Three lightweight, high-powered 750R electric motors made by YASA will deliver 200kW of power and 790Nm maximum torque to the all-electric 750 volt powertrain.

Rolls Royce Accel specs
Source: Rolls Royce

2019 will see the Accel team test the aircraft, monitoring the system using big data to get detailed insights.

“In the year ahead, we’re going to demonstrate its abilities in demanding test environments before going for gold in 2020 from a landing strip on the Welsh coastline,” Parr said in a statement.

“We’re monitoring more than 20,000 data points per second, measuring battery voltage, temperature, and overall health of the power train, which is responsible for powering the propellers and generating thrust. We’ve already drawn a series of insights from the unique design and integration challenges,” says Parr.
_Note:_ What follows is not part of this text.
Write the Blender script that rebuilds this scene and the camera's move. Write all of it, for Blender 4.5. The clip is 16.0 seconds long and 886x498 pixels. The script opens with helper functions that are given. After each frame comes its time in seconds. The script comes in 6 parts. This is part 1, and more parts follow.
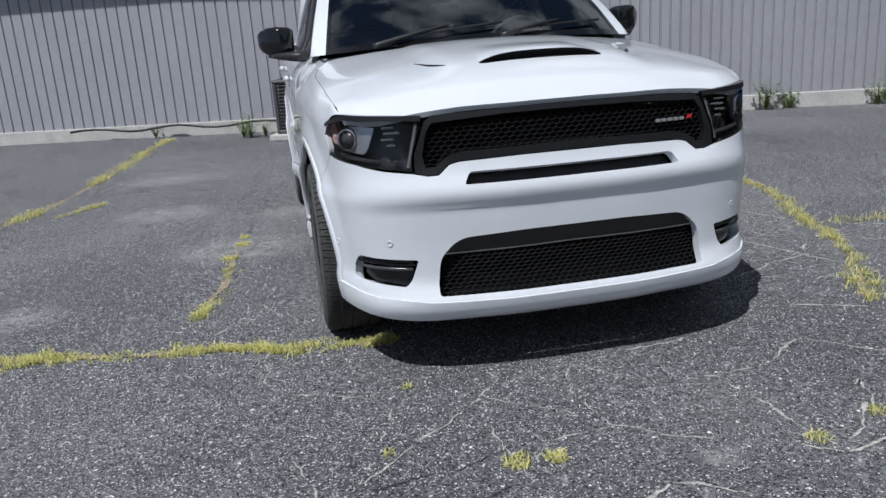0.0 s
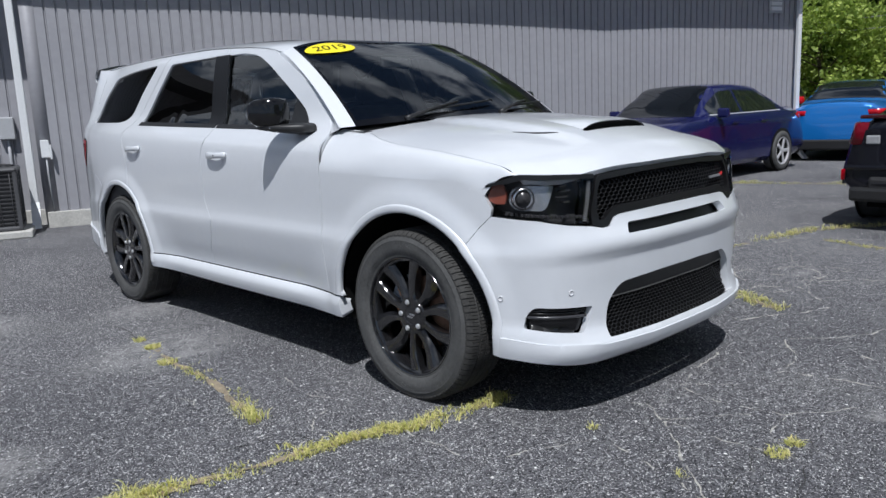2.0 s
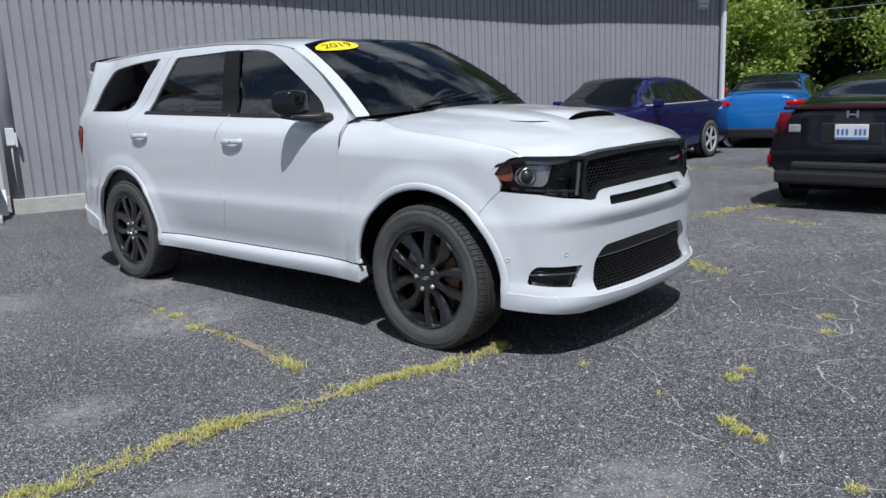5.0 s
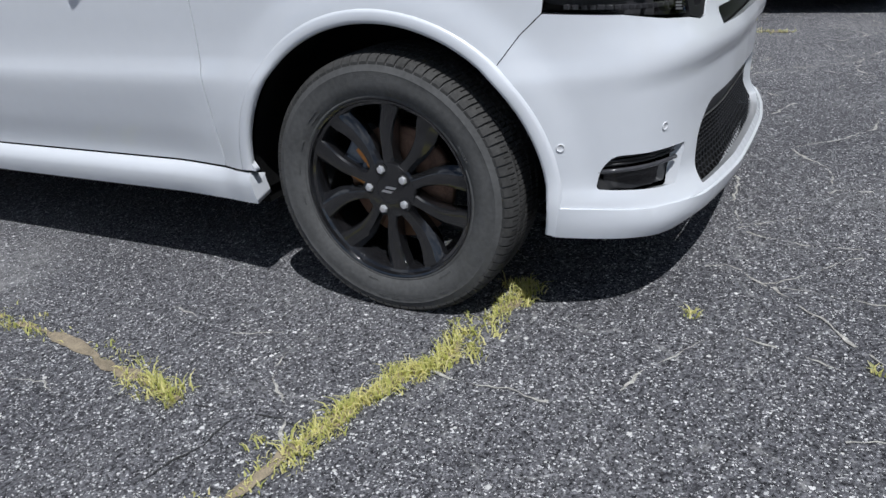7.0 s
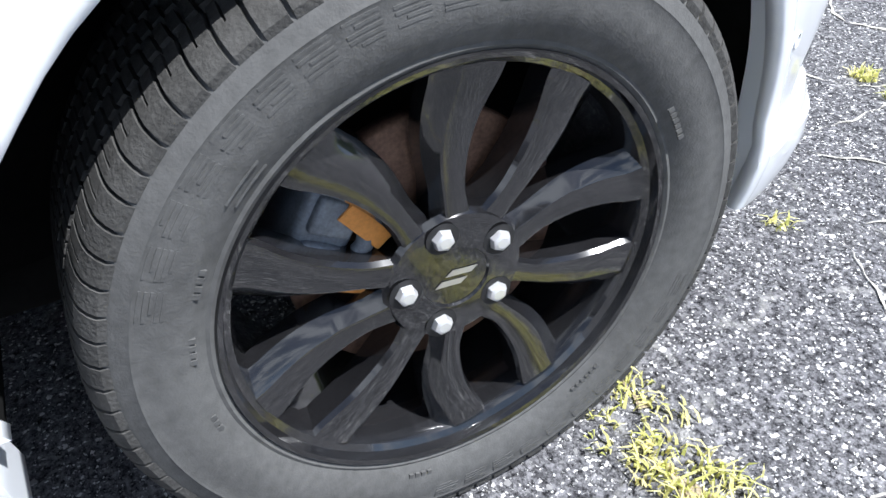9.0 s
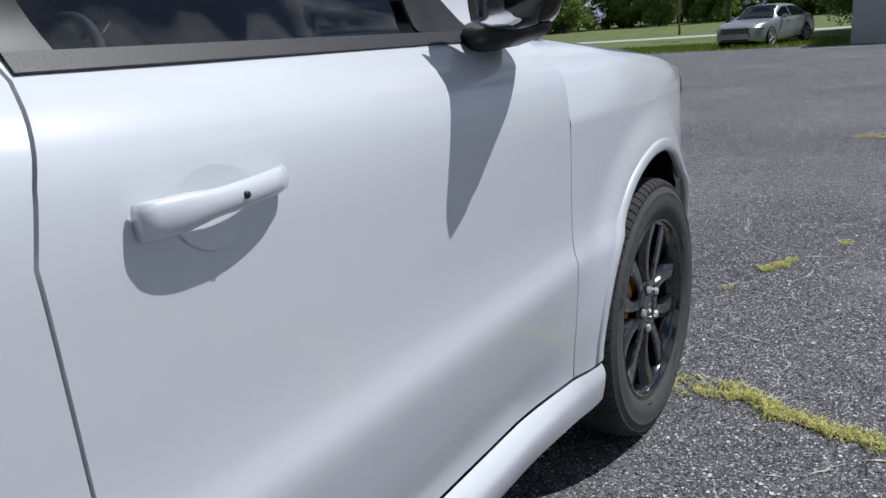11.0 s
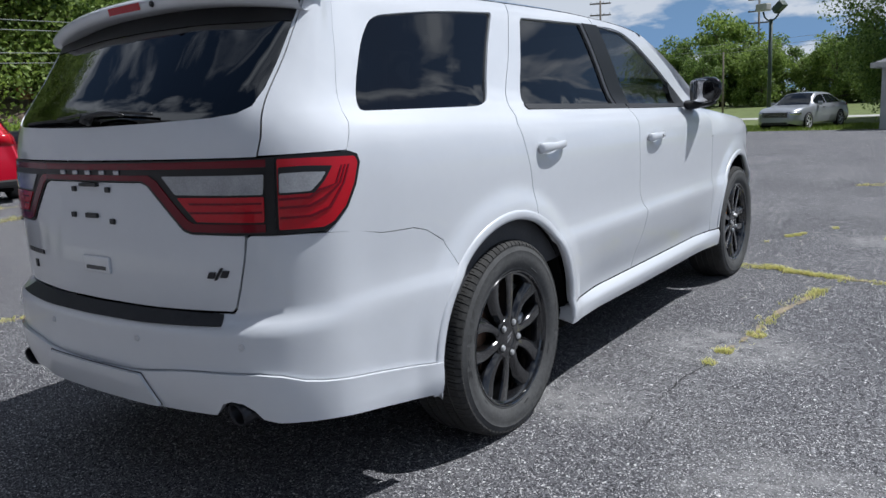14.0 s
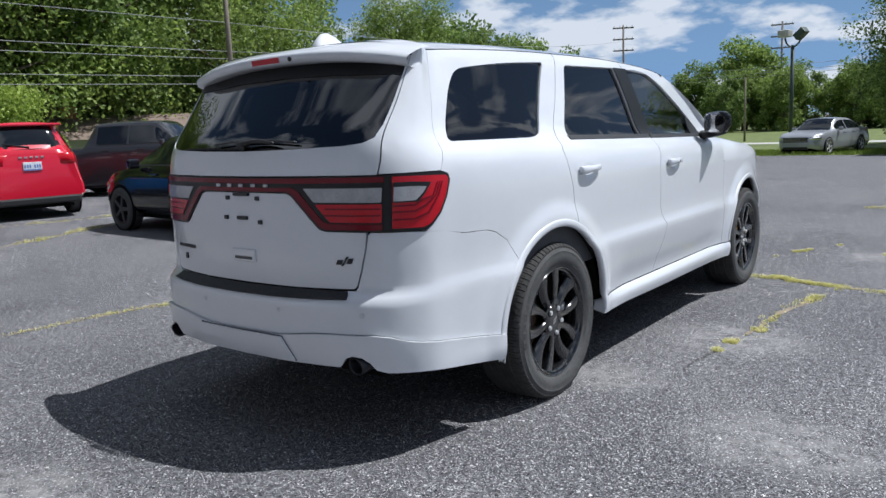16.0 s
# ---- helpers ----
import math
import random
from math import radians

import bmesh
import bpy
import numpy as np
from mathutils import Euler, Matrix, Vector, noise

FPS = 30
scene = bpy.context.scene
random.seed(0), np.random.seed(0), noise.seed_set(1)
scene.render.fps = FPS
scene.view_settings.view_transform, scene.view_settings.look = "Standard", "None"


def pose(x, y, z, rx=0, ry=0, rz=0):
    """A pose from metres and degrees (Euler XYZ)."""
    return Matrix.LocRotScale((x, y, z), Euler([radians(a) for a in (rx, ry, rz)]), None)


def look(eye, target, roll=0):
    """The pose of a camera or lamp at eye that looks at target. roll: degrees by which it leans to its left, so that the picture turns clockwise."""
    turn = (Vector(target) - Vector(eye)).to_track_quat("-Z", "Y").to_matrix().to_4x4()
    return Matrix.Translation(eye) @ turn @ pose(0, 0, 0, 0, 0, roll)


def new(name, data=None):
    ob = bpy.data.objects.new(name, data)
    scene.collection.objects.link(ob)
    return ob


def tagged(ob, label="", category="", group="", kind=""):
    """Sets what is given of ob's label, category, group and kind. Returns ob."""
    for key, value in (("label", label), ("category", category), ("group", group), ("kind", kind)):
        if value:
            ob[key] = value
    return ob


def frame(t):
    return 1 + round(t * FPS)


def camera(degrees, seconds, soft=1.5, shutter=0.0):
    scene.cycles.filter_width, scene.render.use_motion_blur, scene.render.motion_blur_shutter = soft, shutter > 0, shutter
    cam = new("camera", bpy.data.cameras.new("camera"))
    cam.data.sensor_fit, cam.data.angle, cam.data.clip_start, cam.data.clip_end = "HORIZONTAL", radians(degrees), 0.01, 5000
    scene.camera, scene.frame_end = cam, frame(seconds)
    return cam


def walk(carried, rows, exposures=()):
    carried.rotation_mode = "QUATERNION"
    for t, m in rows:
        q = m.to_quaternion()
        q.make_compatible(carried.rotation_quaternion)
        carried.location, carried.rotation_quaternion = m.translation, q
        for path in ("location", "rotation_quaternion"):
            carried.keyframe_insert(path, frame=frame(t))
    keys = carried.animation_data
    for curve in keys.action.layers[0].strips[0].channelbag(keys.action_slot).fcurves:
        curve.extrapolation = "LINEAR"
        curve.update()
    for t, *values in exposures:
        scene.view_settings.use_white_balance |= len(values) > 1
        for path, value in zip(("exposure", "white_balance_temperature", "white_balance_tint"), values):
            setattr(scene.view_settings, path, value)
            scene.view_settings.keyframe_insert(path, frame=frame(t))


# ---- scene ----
cam = camera(59.4, 16.0)
PATH = [
    (0, (-1.059, -4.992, 1.273), (-0.674, -3.103, 0.74), -3.9),
    (0.5, (-1.587, -4.539, 1.261), (-0.916, -2.731, 0.734), -3.8),
    (1, (-2.054, -4.097, 1.201), (-1.113, -2.405, 0.695), -3.6),
    (1.5, (-2.558, -3.908, 1.267), (-1.354, -2.37, 0.837), -2.9),
    (2, (-3.115, -4.042, 1.279), (-1.752, -2.623, 0.922), -2.5),
    (2.5, (-3.613, -4.146, 1.324), (-2.182, -2.787, 1.002), -2.4),
    (3, (-3.856, -4.223, 1.357), (-2.4, -2.887, 1.043), -2.0),
    (3.2, (-3.845, -4.264, 1.359), (-2.385, -2.934, 1.048), -1.8),
    (5.3, (-3.802, -4.123, 1.298), (-2.312, -2.863, 0.859), -2.5),
    (5.5, (-3.738, -3.989, 1.288), (-2.238, -2.76, 0.8), -2.8),
    (6, (-3.416, -3.583, 1.269), (-1.891, -2.435, 0.671), -3.6),
    (6.5, (-3.068, -3.108, 1.187), (-1.516, -2.067, 0.473), -4.3),
    (7, (-2.657, -2.669, 1.117), (-1.07, -1.771, 0.296), -5.2),
    (7.5, (-2.333, -2.221, 1.13), (-0.709, -1.578, 0.156), -4.9),
    (8, (-1.971, -1.774, 1.086), (-0.345, -1.514, -0.049), -3.5),
    (8.5, (-1.637, -1.484, 0.949), (-0.035, -1.599, -0.243), -3.3),
    (9, (-1.489, -1.233, 0.936), (-0.077, -1.897, -0.316), -2.7),
    (9.5, (-1.471, -0.942, 1.036), (-0.273, -2.112, -0.057), -2.7),
    (10, (-1.554, -0.464, 1.186), (-0.434, -1.903, 0.364), -5.3),
    (10.2, (-1.56, -0.235, 1.237), (-0.454, -1.724, 0.49), -5.5),
    (12.3, (-1.932, 2.114, 1.228), (-0.88, 0.472, 0.785), -3.5),
    (12.5, (-1.989, 2.394, 1.245), (-0.931, 0.755, 0.802), -2.9),
    (13, (-2.131, 2.972, 1.24), (-1.042, 1.349, 0.816), -3.0),
    (13.5, (-2.312, 3.528, 1.252), (-1.183, 1.925, 0.859), -3.0),
    (14, (-2.452, 4.025, 1.288), (-1.286, 2.442, 0.922), -3.0),
    (14.5, (-2.634, 4.384, 1.303), (-1.442, 2.813, 0.967), -3.1),
    (15, (-2.705, 4.662, 1.334), (-1.499, 3.099, 1.014), -3.1),
    (15.5, (-2.717, 4.811, 1.343), (-1.508, 3.25, 1.028), -2.9),
    (16, (-2.767, 4.79, 1.344), (-1.556, 3.229, 1.032), -2.5),
]
walk(cam, [(t, look(eye, target, roll)) for t, eye, target, roll in PATH],
     [(0.0, 0.12, 6050, 10), (5.5, 0.12, 6050, 10), (7.5, 0.08, 6050, 10), (8.0, 0.30, 6050, 10), (8.5, 1.25, 6050, 10), (8.8, 1.50, 6050, 10), (9.3, 1.30, 6050, 10), (9.7, 0.42, 6050, 10), (10.0, 0.12, 6050, 10), (10.2, 0.10, 6050, 10), (12.3, 0.00, 6050, 10), (13.0, 0.05, 6050, 10), (14.0, 0.32, 6050, 10), (15.0, 0.52, 6050, 10), (16.0, 0.52, 6050, 10)])


# ---- world ----
SUN_TO = Vector((-0.405, -0.41, 1.0)).normalized()
world = bpy.data.worlds.new("sky")
scene.world = world
world.use_nodes = True
wn, wl = world.node_tree.nodes, world.node_tree.links
for n in list(wn):
    wn.remove(n)
sky = wn.new("ShaderNodeTexSky")
sky.sky_type = "NISHITA"
sky.sun_disc = False
sky.sun_elevation = math.asin(SUN_TO.z)
sky.sun_rotation = math.atan2(SUN_TO.x, SUN_TO.y)
sky.air_density, sky.dust_density, sky.ozone_density = 1.0, 0.4, 1.5
# fair-weather cumulus: noise on the sky dome, denser away from the zenith
tc = wn.new("ShaderNodeTexCoord")
sep = wn.new("ShaderNodeSeparateXYZ")
wl.new(tc.outputs["Generated"], sep.inputs[0])
zc = wn.new("ShaderNodeMath")
zc.operation = "ADD"
zc.inputs[1].default_value = 0.30
wl.new(sep.outputs[2], zc.inputs[0])
div = []
for k in (0, 1):
    d = wn.new("ShaderNodeMath")
    d.operation = "DIVIDE"
    wl.new(sep.outputs[k], d.inputs[0])
    wl.new(zc.outputs[0], d.inputs[1])
    div.append(d)
comb = wn.new("ShaderNodeCombineXYZ")
wl.new(div[0].outputs[0], comb.inputs[0])
wl.new(div[1].outputs[0], comb.inputs[1])
cn = wn.new("ShaderNodeTexNoise")
cn.inputs["Scale"].default_value = 2.9
cn.inputs["Detail"].default_value = 9.0
cn.inputs["Roughness"].default_value = 0.55
wl.new(comb.outputs[0], cn.inputs["Vector"])
cr = wn.new("ShaderNodeValToRGB")
cr.color_ramp.elements[0].position, cr.color_ramp.elements[1].position = 0.475, 0.575
wl.new(cn.outputs["Fac"], cr.inputs[0])
# pale blue haze towards the horizon
hz = wn.new("ShaderNodeMapRange")
hz.inputs["From Min"].default_value, hz.inputs["From Max"].default_value = 0.30, 0.0
hz.inputs["To Min"].default_value, hz.inputs["To Max"].default_value = 0.0, 0.9
wl.new(sep.outputs[2], hz.inputs[0])
haze = wn.new("ShaderNodeMixRGB")
wl.new(hz.outputs[0], haze.inputs[0])
wl.new(sky.outputs[0], haze.inputs[1])
haze.inputs[2].default_value = (3.4, 6.8, 12.6, 1)
mixc = wn.new("ShaderNodeMixRGB")
wl.new(cr.outputs[0], mixc.inputs[0])
wl.new(haze.outputs[0], mixc.inputs[1])
mixc.inputs[2].default_value = (13.5, 14.2, 15.2, 1)
bg = wn.new("ShaderNodeBackground")
bg.inputs[1].default_value = 0.036
wo = wn.new("ShaderNodeOutputWorld")
wl.new(mixc.outputs[0], bg.inputs[0])
wl.new(bg.outputs[0], wo.inputs[0])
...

“And we’re gaining the know-how to not only pioneer the field of electric-powered, zero-emissions aviation – but to lead it. At this point, our confidence is sky high.”

2019 will certainly be a year for watching developments in electric flight – Israeli-based startup Eviation could give Rolls Royce a run for its money with plans to launch its Alice electric aircraft this year at the Paris Air Show.

While Alice won’t make it in the same category as the Rolls Royce Accel – she comes in at 6,350kg maximum takeoff weight – Eviation says the 9-seater aircraft will also have a cruising speed of 260 knots, or 480km/hr.